GIVEN DATA →
======
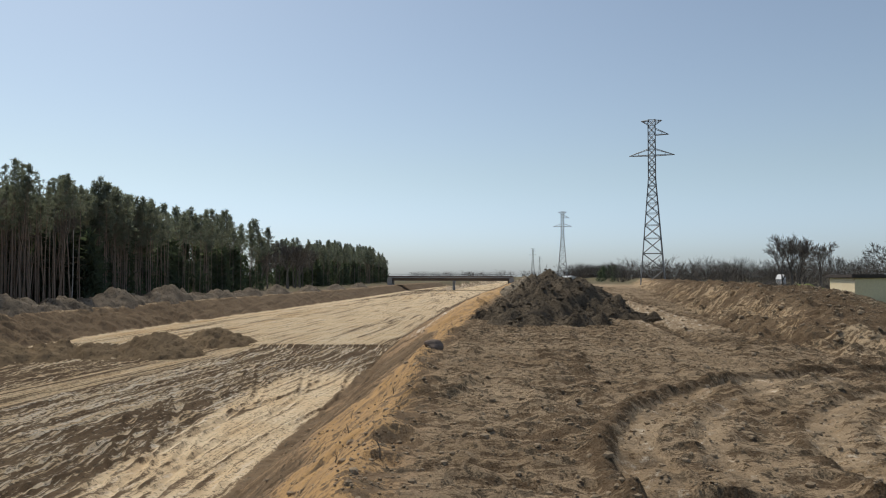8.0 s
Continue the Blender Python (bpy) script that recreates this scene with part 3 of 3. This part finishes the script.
def spruce_shape(seed, layers=9, arms=7):
    """A small dense spruce, one metre tall, for the dark undergrowth."""
    rng = np.random.default_rng(seed)
    c = []
    for i in range(layers):
        h = 0.06 + 0.9 * i / layers
        for j in range(arms):
            a, r = rng.uniform(0, 6.28), 0.26 * (1 - h) * rng.uniform(0.4, 1.1)
            c.append((r * math.cos(a), r * math.sin(a), h + rng.normal(0, 0.02)))
    return tufts(rng, c, 4, 0.16, -0.1)


SPRUCE = [spruce_shape(300 + i) for i in range(3)]
rows = []
for k in range(1000):
    x = tree_rng.uniform(-75, 180) if k < 760 else tree_rng.uniform(100, 475)
    depth = tree_rng.uniform(10, 30) if k % 3 == 0 else tree_rng.uniform(26, 52)
    s = tree_rng.uniform(3.0, 7.5) if depth < 26 else tree_rng.uniform(7, 14.5)
    if x > 100:
        depth *= 0.6
    if 196 < x < 262 and depth < 28:
        continue
    if x < -0.72 * (53 + depth):
        s = min(s, 4.2)
    rows.append((int(tree_rng.integers(3)), x, float(forest_edge(x)) + depth, -1.9, s * tree_rng.uniform(0.8, 1.1) * (1.3 if s < 7 else 0.8), s, tree_rng.uniform(0, 6.28), 0.0))
for k in range(520):
    x = 102 + 370 * tree_rng.uniform(0, 1) ** 1.3
    depth, s = tree_rng.uniform(0.5, 14), tree_rng.uniform(5, 12)
    if not 196 < x < 262:
        rows.append((k % 3, x, float(forest_edge(x)) + depth, -1.9, s * 0.85, s, tree_rng.uniform(0, 6.28), 0.0))
for k in range(320):  # the dense middle of the wood
    x, depth, s = tree_rng.uniform(-10, 140), tree_rng.uniform(26, 56), tree_rng.uniform(7, 13)
    rows.append((k % 3, x, float(forest_edge(x)) + depth, -1.9, s * 0.9, s, tree_rng.uniform(0, 6.28), 0.0))
under = new("undergrowth", mesh_of("undergrowth", *scatter(SPRUCE, rows), M_BUSH))
tagged(under, "dark young spruces under the pines", "undergrowth", kind="stuff")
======
AIM → Repeat the listing verbatim. Skip the pictures.

WRITTEN ANSWER →
8.0 s
Continue the Blender Python (bpy) script that recreates this scene with part 3 of 3. This part finishes the script.
def spruce_shape(seed, layers=9, arms=7):
    """A small dense spruce, one metre tall, for the dark undergrowth."""
    rng = np.random.default_rng(seed)
    c = []
    for i in range(layers):
        h = 0.06 + 0.9 * i / layers
        for j in range(arms):
            a, r = rng.uniform(0, 6.28), 0.26 * (1 - h) * rng.uniform(0.4, 1.1)
            c.append((r * math.cos(a), r * math.sin(a), h + rng.normal(0, 0.02)))
    return tufts(rng, c, 4, 0.16, -0.1)


SPRUCE = [spruce_shape(300 + i) for i in range(3)]
rows = []
for k in range(1000):
    x = tree_rng.uniform(-75, 180) if k < 760 else tree_rng.uniform(100, 475)
    depth = tree_rng.uniform(10, 30) if k % 3 == 0 else tree_rng.uniform(26, 52)
    s = tree_rng.uniform(3.0, 7.5) if depth < 26 else tree_rng.uniform(7, 14.5)
    if x > 100:
        depth *= 0.6
    if 196 < x < 262 and depth < 28:
        continue
    if x < -0.72 * (53 + depth):
        s = min(s, 4.2)
    rows.append((int(tree_rng.integers(3)), x, float(forest_edge(x)) + depth, -1.9, s * tree_rng.uniform(0.8, 1.1) * (1.3 if s < 7 else 0.8), s, tree_rng.uniform(0, 6.28), 0.0))
for k in range(520):
    x = 102 + 370 * tree_rng.uniform(0, 1) ** 1.3
    depth, s = tree_rng.uniform(0.5, 14), tree_rng.uniform(5, 12)
    if not 196 < x < 262:
        rows.append((k % 3, x, float(forest_edge(x)) + depth, -1.9, s * 0.85, s, tree_rng.uniform(0, 6.28), 0.0))
for k in range(320):  # the dense middle of the wood
    x, depth, s = tree_rng.uniform(-10, 140), tree_rng.uniform(26, 56), tree_rng.uniform(7, 13)
    rows.append((k % 3, x, float(forest_edge(x)) + depth, -1.9, s * 0.9, s, tree_rng.uniform(0, 6.28), 0.0))
under = new("undergrowth", mesh_of("undergrowth", *scatter(SPRUCE, rows), M_BUSH))
tagged(under, "dark young spruces under the pines", "undergrowth", kind="stuff")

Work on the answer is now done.